§ **AVAILABLE DATA**
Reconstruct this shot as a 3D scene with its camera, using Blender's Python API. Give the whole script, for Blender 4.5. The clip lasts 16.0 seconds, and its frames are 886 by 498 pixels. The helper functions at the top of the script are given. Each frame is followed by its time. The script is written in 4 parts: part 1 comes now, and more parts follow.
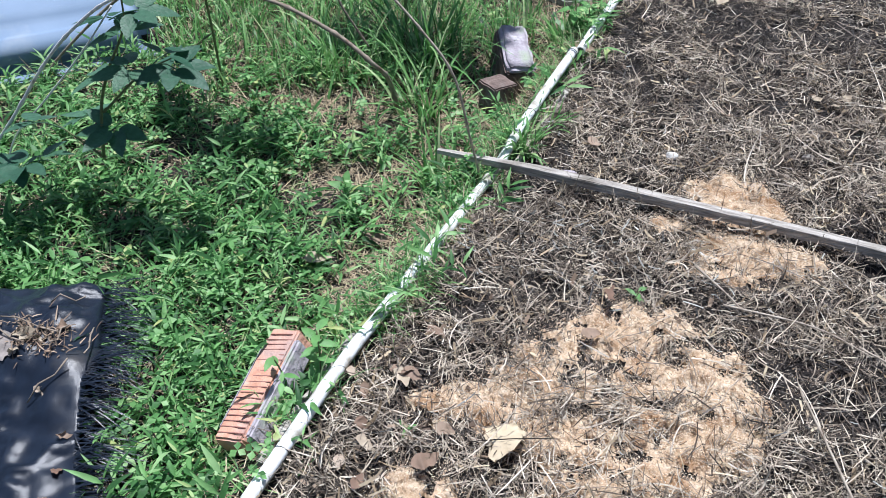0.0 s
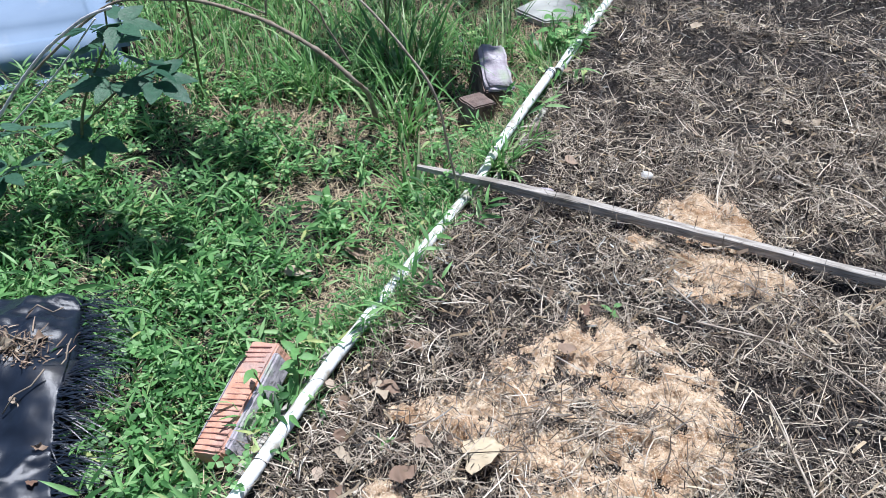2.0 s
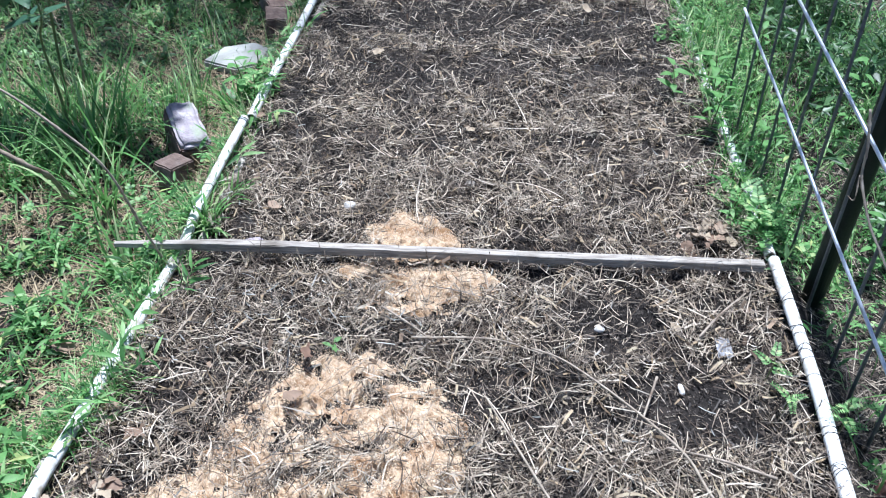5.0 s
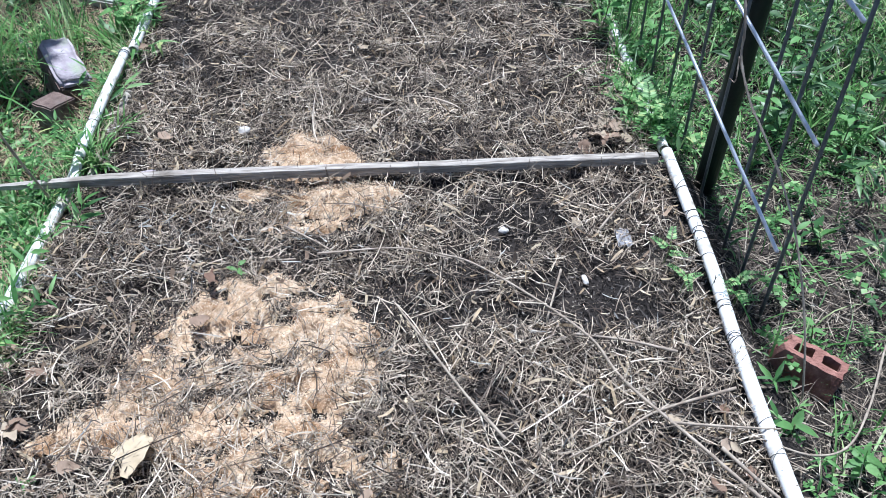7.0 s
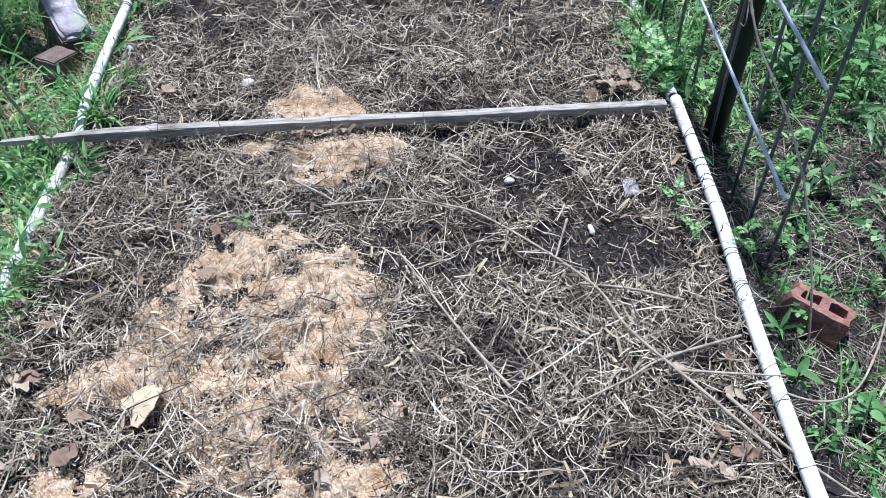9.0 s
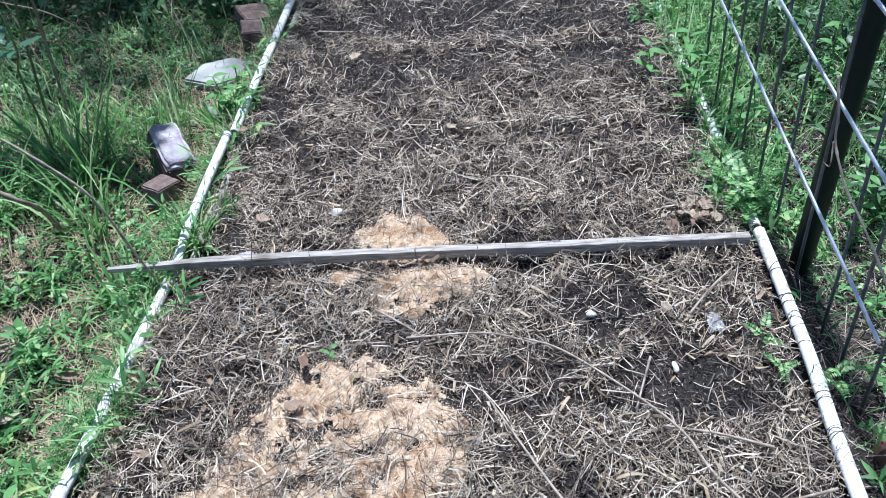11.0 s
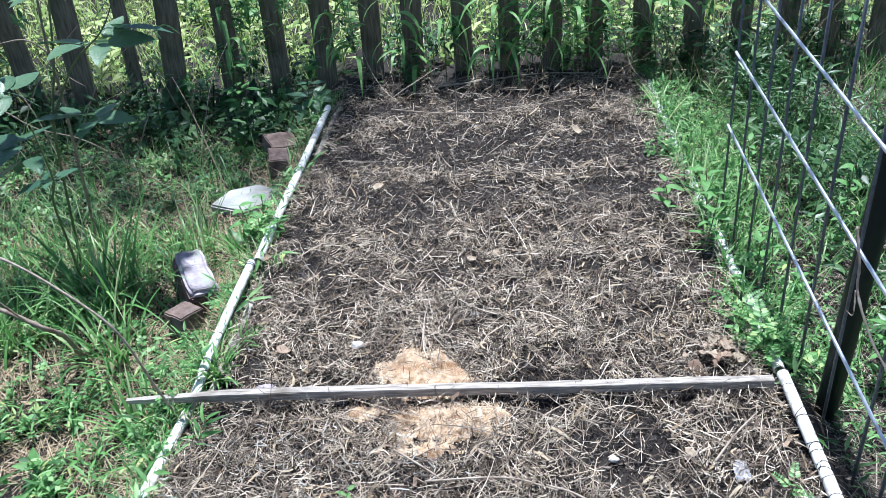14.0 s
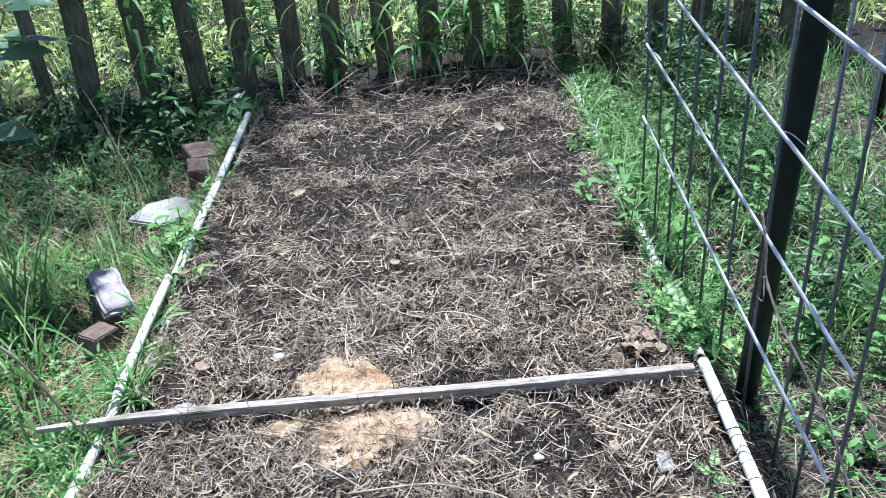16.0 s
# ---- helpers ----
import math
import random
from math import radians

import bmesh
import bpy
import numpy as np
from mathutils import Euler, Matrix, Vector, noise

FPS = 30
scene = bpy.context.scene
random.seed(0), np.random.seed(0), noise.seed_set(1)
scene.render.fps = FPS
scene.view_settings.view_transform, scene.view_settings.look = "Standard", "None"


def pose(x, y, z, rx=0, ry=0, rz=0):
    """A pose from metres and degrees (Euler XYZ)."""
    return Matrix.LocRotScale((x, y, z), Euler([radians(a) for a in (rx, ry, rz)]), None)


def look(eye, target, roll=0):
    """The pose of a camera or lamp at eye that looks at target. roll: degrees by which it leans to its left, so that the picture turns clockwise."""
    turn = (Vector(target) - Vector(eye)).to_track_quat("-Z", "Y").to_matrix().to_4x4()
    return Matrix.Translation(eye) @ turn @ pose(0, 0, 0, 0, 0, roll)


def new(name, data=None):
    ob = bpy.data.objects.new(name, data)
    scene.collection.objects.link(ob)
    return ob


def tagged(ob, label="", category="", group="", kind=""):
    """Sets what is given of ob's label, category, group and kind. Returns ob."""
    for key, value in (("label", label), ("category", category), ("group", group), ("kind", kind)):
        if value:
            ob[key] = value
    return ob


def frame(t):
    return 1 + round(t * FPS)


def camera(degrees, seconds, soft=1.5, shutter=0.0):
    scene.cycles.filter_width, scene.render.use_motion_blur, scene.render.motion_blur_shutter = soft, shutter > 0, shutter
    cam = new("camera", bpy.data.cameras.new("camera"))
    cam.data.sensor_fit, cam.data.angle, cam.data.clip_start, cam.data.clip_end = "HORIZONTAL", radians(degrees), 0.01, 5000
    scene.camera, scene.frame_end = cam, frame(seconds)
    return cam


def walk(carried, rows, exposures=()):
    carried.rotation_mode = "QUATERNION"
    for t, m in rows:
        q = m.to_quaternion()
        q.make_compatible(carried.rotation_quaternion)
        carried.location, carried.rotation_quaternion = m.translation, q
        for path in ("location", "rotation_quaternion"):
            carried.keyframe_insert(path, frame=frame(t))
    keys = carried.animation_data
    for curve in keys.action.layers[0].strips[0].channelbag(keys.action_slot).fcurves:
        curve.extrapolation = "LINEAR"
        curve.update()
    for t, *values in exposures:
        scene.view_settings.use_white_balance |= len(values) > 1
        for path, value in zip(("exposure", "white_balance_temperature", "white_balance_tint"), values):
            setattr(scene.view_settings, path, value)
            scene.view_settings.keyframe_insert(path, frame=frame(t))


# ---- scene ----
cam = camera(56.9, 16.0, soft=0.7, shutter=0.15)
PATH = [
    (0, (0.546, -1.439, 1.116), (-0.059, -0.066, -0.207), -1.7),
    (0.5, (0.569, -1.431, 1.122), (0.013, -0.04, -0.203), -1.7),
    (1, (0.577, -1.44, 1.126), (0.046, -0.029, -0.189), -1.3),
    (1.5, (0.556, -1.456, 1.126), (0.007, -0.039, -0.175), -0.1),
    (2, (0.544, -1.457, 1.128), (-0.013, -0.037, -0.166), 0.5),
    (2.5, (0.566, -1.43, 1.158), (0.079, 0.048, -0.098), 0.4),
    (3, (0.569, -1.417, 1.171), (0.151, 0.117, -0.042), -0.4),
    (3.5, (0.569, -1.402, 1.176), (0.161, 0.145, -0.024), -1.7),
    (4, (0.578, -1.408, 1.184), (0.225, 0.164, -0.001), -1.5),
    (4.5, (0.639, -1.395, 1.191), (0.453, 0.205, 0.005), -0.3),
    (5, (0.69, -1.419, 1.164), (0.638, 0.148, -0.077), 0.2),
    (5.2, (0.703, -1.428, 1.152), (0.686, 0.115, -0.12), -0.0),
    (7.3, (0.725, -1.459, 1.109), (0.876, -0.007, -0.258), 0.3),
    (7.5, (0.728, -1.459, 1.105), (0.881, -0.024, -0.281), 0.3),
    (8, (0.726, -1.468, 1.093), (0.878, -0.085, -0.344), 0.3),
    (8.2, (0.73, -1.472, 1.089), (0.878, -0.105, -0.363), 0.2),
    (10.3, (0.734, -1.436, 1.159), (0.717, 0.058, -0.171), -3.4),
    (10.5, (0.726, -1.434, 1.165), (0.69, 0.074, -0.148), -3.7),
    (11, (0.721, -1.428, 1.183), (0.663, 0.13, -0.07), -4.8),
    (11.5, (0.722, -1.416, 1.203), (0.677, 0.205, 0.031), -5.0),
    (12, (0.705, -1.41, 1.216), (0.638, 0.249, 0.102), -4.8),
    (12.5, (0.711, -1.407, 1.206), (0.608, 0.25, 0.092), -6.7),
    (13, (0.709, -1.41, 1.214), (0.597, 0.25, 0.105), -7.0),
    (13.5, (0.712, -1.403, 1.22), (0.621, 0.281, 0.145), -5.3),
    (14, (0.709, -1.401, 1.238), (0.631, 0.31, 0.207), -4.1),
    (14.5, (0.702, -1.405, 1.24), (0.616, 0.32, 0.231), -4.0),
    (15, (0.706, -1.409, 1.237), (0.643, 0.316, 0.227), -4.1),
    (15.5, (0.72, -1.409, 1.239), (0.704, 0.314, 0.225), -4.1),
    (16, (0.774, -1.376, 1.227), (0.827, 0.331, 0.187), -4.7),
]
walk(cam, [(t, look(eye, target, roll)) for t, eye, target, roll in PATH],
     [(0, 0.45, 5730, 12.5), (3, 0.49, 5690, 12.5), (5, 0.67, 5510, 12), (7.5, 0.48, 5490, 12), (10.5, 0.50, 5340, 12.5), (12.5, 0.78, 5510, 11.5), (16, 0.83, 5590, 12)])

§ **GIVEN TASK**
All of the data above should be transcribed verbatim, with pictures omitted.

§ **RIGHT ANSWER**
Reconstruct this shot as a 3D scene with its camera, using Blender's Python API. Give the whole script, for Blender 4.5. The clip lasts 16.0 seconds, and its frames are 886 by 498 pixels. The helper functions at the top of the script are given. Each frame is followed by its time. The script is written in 4 parts: part 1 comes now, and more parts follow.
0.0 s
2.0 s
5.0 s
7.0 s
9.0 s
11.0 s
14.0 s
16.0 s
# ---- helpers ----
import math
import random
from math import radians

import bmesh
import bpy
import numpy as np
from mathutils import Euler, Matrix, Vector, noise

FPS = 30
scene = bpy.context.scene
random.seed(0), np.random.seed(0), noise.seed_set(1)
scene.render.fps = FPS
scene.view_settings.view_transform, scene.view_settings.look = "Standard", "None"


def pose(x, y, z, rx=0, ry=0, rz=0):
    """A pose from metres and degrees (Euler XYZ)."""
    return Matrix.LocRotScale((x, y, z), Euler([radians(a) for a in (rx, ry, rz)]), None)


def look(eye, target, roll=0):
    """The pose of a camera or lamp at eye that looks at target. roll: degrees by which it leans to its left, so that the picture turns clockwise."""
    turn = (Vector(target) - Vector(eye)).to_track_quat("-Z", "Y").to_matrix().to_4x4()
    return Matrix.Translation(eye) @ turn @ pose(0, 0, 0, 0, 0, roll)


def new(name, data=None):
    ob = bpy.data.objects.new(name, data)
    scene.collection.objects.link(ob)
    return ob


def tagged(ob, label="", category="", group="", kind=""):
    """Sets what is given of ob's label, category, group and kind. Returns ob."""
    for key, value in (("label", label), ("category", category), ("group", group), ("kind", kind)):
        if value:
            ob[key] = value
    return ob


def frame(t):
    return 1 + round(t * FPS)


def camera(degrees, seconds, soft=1.5, shutter=0.0):
    scene.cycles.filter_width, scene.render.use_motion_blur, scene.render.motion_blur_shutter = soft, shutter > 0, shutter
    cam = new("camera", bpy.data.cameras.new("camera"))
    cam.data.sensor_fit, cam.data.angle, cam.data.clip_start, cam.data.clip_end = "HORIZONTAL", radians(degrees), 0.01, 5000
    scene.camera, scene.frame_end = cam, frame(seconds)
    return cam


def walk(carried, rows, exposures=()):
    carried.rotation_mode = "QUATERNION"
    for t, m in rows:
        q = m.to_quaternion()
        q.make_compatible(carried.rotation_quaternion)
        carried.location, carried.rotation_quaternion = m.translation, q
        for path in ("location", "rotation_quaternion"):
            carried.keyframe_insert(path, frame=frame(t))
    keys = carried.animation_data
    for curve in keys.action.layers[0].strips[0].channelbag(keys.action_slot).fcurves:
        curve.extrapolation = "LINEAR"
        curve.update()
    for t, *values in exposures:
        scene.view_settings.use_white_balance |= len(values) > 1
        for path, value in zip(("exposure", "white_balance_temperature", "white_balance_tint"), values):
            setattr(scene.view_settings, path, value)
            scene.view_settings.keyframe_insert(path, frame=frame(t))


# ---- scene ----
cam = camera(56.9, 16.0, soft=0.7, shutter=0.15)
PATH = [
    (0, (0.546, -1.439, 1.116), (-0.059, -0.066, -0.207), -1.7),
    (0.5, (0.569, -1.431, 1.122), (0.013, -0.04, -0.203), -1.7),
    (1, (0.577, -1.44, 1.126), (0.046, -0.029, -0.189), -1.3),
    (1.5, (0.556, -1.456, 1.126), (0.007, -0.039, -0.175), -0.1),
    (2, (0.544, -1.457, 1.128), (-0.013, -0.037, -0.166), 0.5),
    (2.5, (0.566, -1.43, 1.158), (0.079, 0.048, -0.098), 0.4),
    (3, (0.569, -1.417, 1.171), (0.151, 0.117, -0.042), -0.4),
    (3.5, (0.569, -1.402, 1.176), (0.161, 0.145, -0.024), -1.7),
    (4, (0.578, -1.408, 1.184), (0.225, 0.164, -0.001), -1.5),
    (4.5, (0.639, -1.395, 1.191), (0.453, 0.205, 0.005), -0.3),
    (5, (0.69, -1.419, 1.164), (0.638, 0.148, -0.077), 0.2),
    (5.2, (0.703, -1.428, 1.152), (0.686, 0.115, -0.12), -0.0),
    (7.3, (0.725, -1.459, 1.109), (0.876, -0.007, -0.258), 0.3),
    (7.5, (0.728, -1.459, 1.105), (0.881, -0.024, -0.281), 0.3),
    (8, (0.726, -1.468, 1.093), (0.878, -0.085, -0.344), 0.3),
    (8.2, (0.73, -1.472, 1.089), (0.878, -0.105, -0.363), 0.2),
    (10.3, (0.734, -1.436, 1.159), (0.717, 0.058, -0.171), -3.4),
    (10.5, (0.726, -1.434, 1.165), (0.69, 0.074, -0.148), -3.7),
    (11, (0.721, -1.428, 1.183), (0.663, 0.13, -0.07), -4.8),
    (11.5, (0.722, -1.416, 1.203), (0.677, 0.205, 0.031), -5.0),
    (12, (0.705, -1.41, 1.216), (0.638, 0.249, 0.102), -4.8),
    (12.5, (0.711, -1.407, 1.206), (0.608, 0.25, 0.092), -6.7),
    (13, (0.709, -1.41, 1.214), (0.597, 0.25, 0.105), -7.0),
    (13.5, (0.712, -1.403, 1.22), (0.621, 0.281, 0.145), -5.3),
    (14, (0.709, -1.401, 1.238), (0.631, 0.31, 0.207), -4.1),
    (14.5, (0.702, -1.405, 1.24), (0.616, 0.32, 0.231), -4.0),
    (15, (0.706, -1.409, 1.237), (0.643, 0.316, 0.227), -4.1),
    (15.5, (0.72, -1.409, 1.239), (0.704, 0.314, 0.225), -4.1),
    (16, (0.774, -1.376, 1.227), (0.827, 0.331, 0.187), -4.7),
]
walk(cam, [(t, look(eye, target, roll)) for t, eye, target, roll in PATH],
     [(0, 0.45, 5730, 12.5), (3, 0.49, 5690, 12.5), (5, 0.67, 5510, 12), (7.5, 0.48, 5490, 12), (10.5, 0.50, 5340, 12.5), (12.5, 0.78, 5510, 11.5), (16, 0.83, 5590, 12)])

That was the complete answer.